Сенайда заплакала навзрыд.
— Каменное у тебя сердце, Серена. Будь благодарна судьбе за то, что решила скрасить долгие годы нашего с тобой одиночества обществом этого мальчика.
— Да нет его! Он не существует! — с горечью рявкнула Серена. — И он не наш!
"Это меня нет, — беззвучно сказал самому себе Алехандро де ла Гуар-диа. — Меня не существует" — и эти слова заставили его улыбнуться: сначала вымученно, а потом вполне искренне. Он едва не расхохотался.
— Меня нет! Я не существую! — смеялся он, возвращаясь в свою комнату.
Он не обернулся, а потому не видел, как сеньориты Эскандон с порога смотрят ему вслед. Сенайда опиралась на Серену, Серена — на трость с мраморным набалдашником в виде волчьей головы. И обе улыбались, довольные тем, что племянник слышал произнесенные ими слова...
7
Алехандро отправился к себе с твердым намерением завтра же съехать отсюда. Да, он устал от перелета, да, здесь в сущности удобно, и денег у него негусто, но если бы можно было — убрался бы немедленно. Вошел и зажег свет.
На кровати была разложена маленькая пижама.

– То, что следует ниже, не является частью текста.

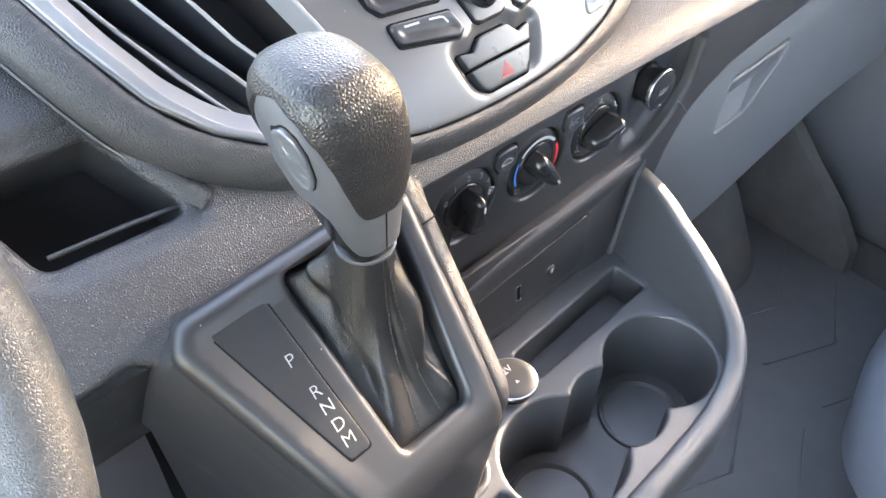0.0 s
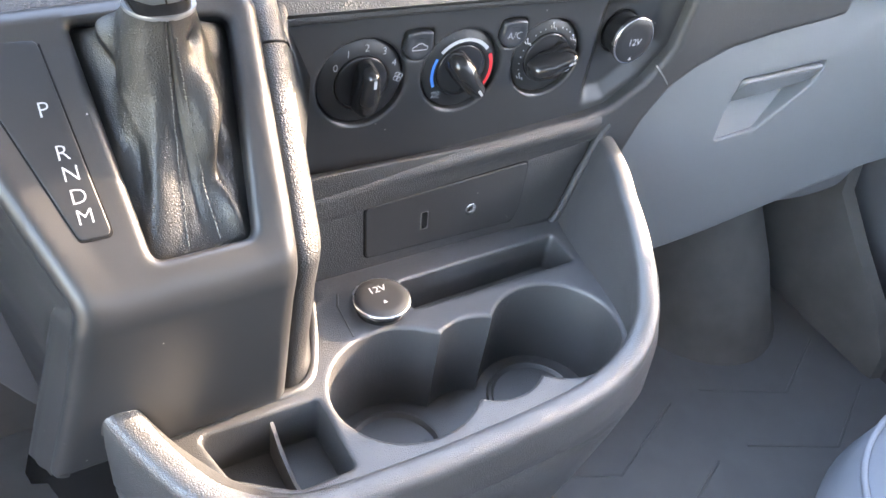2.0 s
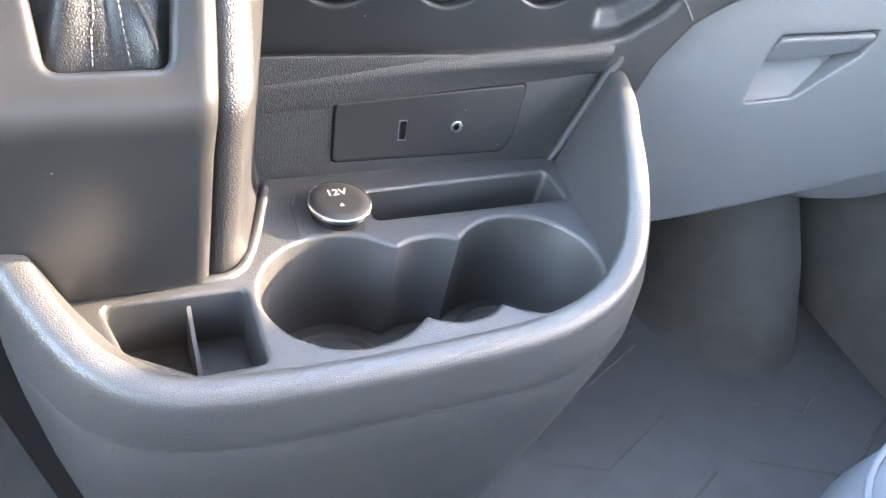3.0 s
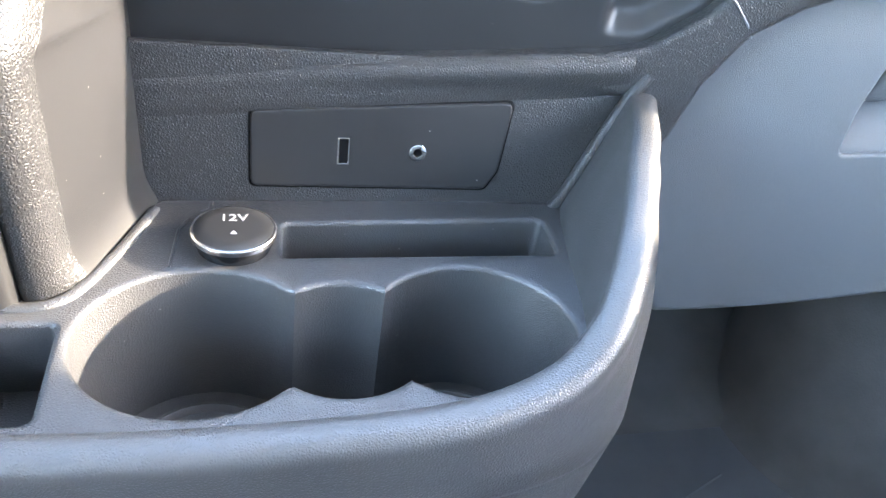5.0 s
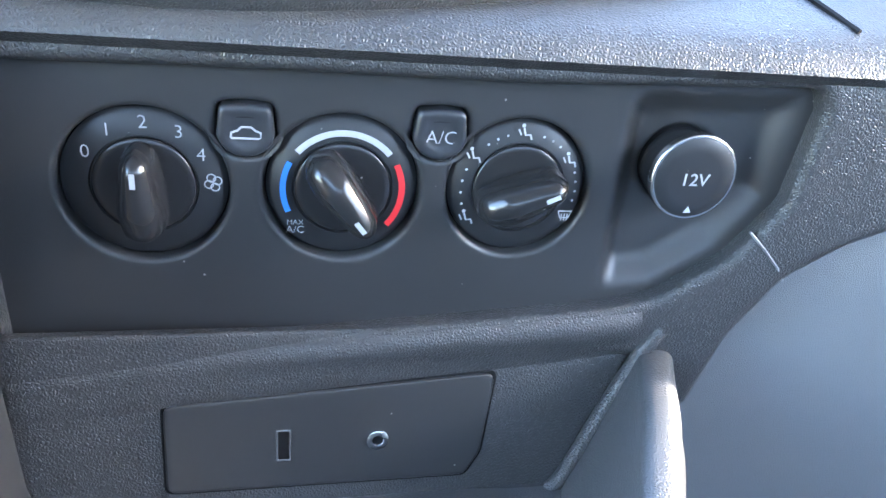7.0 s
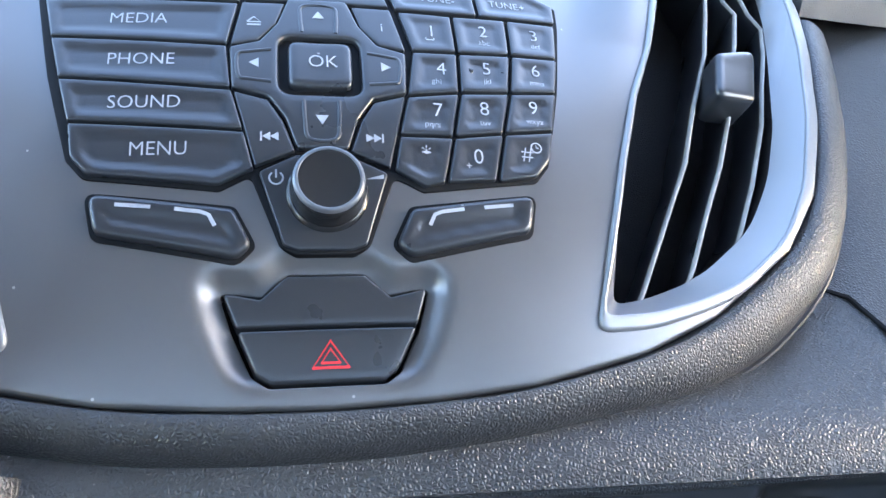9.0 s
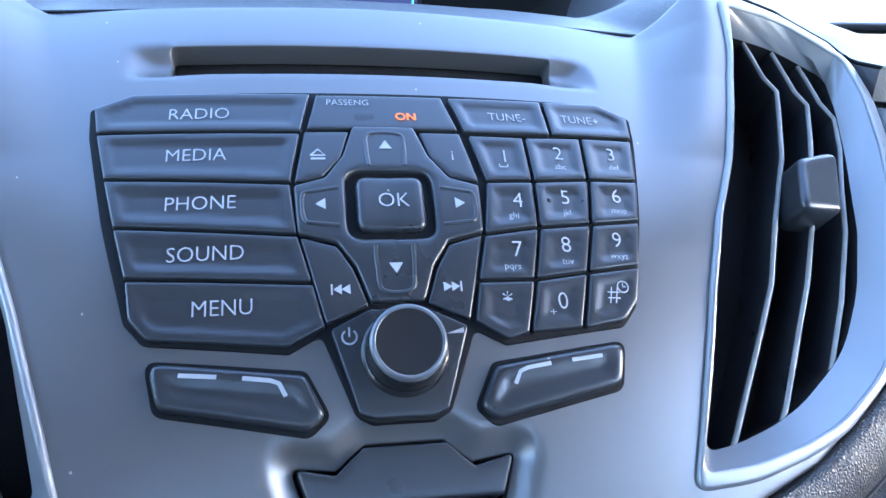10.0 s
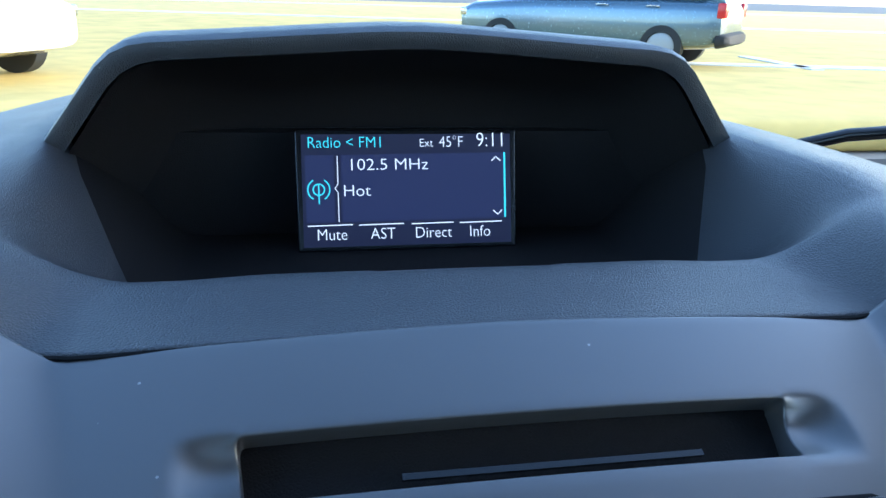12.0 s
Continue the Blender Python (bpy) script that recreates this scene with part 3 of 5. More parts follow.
for r in range(4):
    for c in range(3):
        a, b, d, e = colsep[c][r], colsep[c + 1][r], colsep[c + 1][r + 1], colsep[c][r + 1]
        g = 0.5
        poly = [(a[0] + g, a[1] - g), (b[0] - g, b[1] - g), (d[0] - g, d[1] + g), (e[0] + g, e[1] + g)]
        if r == 3 and c == 0:
            poly = [(a[0] + g, a[1] - g), (b[0] - g, b[1] - g), (d[0] - g, d[1] + g), (29.5, -39.2, 3), (e[0] + g, e[1] + g)]
        if r == 3 and c == 2:
            poly = [(a[0] + g, a[1] - g), (b[0] - g, b[1] - g), (70, -28.5, 4), (65, -34.4, 4), (d[0] * 0 + 52.6, -36.6)]
        k = key("number_key", poly, parent=radio, step=1.3, r=0.9, deep=0.6)
        mu, mv = sum(p[0] for p in (a, b, d, e)) / 4, sum(p[1] for p in (a, b, d, e)) / 4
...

И там же, на кровати, а также на столике и на полу кучей громоздились игрушки. Плюшевые медведи, набитые соломой тигры, куклы и свиньи-копилки, железные дороги с вагонами и паровозами, модельки гоночных автомобилей, целая английская армия оловянных солдатиков в красных мундирах и с ружьями наперевес, роликовые коньки, глобус, волчки и кегли — ничего девчачьего, полный набор мальчишеских забав...
Он открыл дверь в туалетную комнату. В ванну лилась вода, грозя вот-вот перехлестнуть через край. Резиновая уточка плавала на поверхности. Пластиковая русалка составляла ей компанию.

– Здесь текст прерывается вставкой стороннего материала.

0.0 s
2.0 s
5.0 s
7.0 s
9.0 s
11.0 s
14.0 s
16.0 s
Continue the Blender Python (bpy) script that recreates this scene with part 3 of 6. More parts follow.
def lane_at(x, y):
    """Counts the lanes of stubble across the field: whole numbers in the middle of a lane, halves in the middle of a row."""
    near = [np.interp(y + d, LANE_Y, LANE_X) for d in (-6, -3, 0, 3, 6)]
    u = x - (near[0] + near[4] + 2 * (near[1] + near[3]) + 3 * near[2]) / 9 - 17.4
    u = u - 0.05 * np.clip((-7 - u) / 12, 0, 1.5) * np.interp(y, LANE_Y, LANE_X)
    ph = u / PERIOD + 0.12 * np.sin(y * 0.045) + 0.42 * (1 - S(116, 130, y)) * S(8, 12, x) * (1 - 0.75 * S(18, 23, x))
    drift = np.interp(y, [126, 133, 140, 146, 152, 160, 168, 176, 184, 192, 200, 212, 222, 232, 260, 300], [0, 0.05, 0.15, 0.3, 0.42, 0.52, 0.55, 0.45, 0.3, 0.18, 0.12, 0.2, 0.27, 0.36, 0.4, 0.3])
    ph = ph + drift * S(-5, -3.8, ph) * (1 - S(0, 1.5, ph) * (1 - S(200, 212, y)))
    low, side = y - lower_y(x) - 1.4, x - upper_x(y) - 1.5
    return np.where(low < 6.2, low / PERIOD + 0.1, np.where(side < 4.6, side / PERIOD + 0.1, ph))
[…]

Русалка издавала мелодию, которая овладела Алехандро, приковала его к месту, обольстила, с неодолимой силой повлекла к себе. Мелодию, появившуюся из морской пучины, словно эта старая ванна в самом деле заключала в себе частицу соленого, свежего, манящего океана, который сулил отдохновение от дневных тягот, обновление и покой — он так сейчас нуждался в них, чтобы привести в порядок мысли и поставить заслон безумию, обуявшему дом...
Он медленно разделся и погрузился в теплую воду. Закрыл глаза, нашарил кусок простого мыла и начал водить им по телу.
Потом резко сел в ванне.
Намыливая подмышки, почувствовал, что чего-то не хватает. Волосы исчезли. Намылил лобок. Он стал гладким, как у ребенка.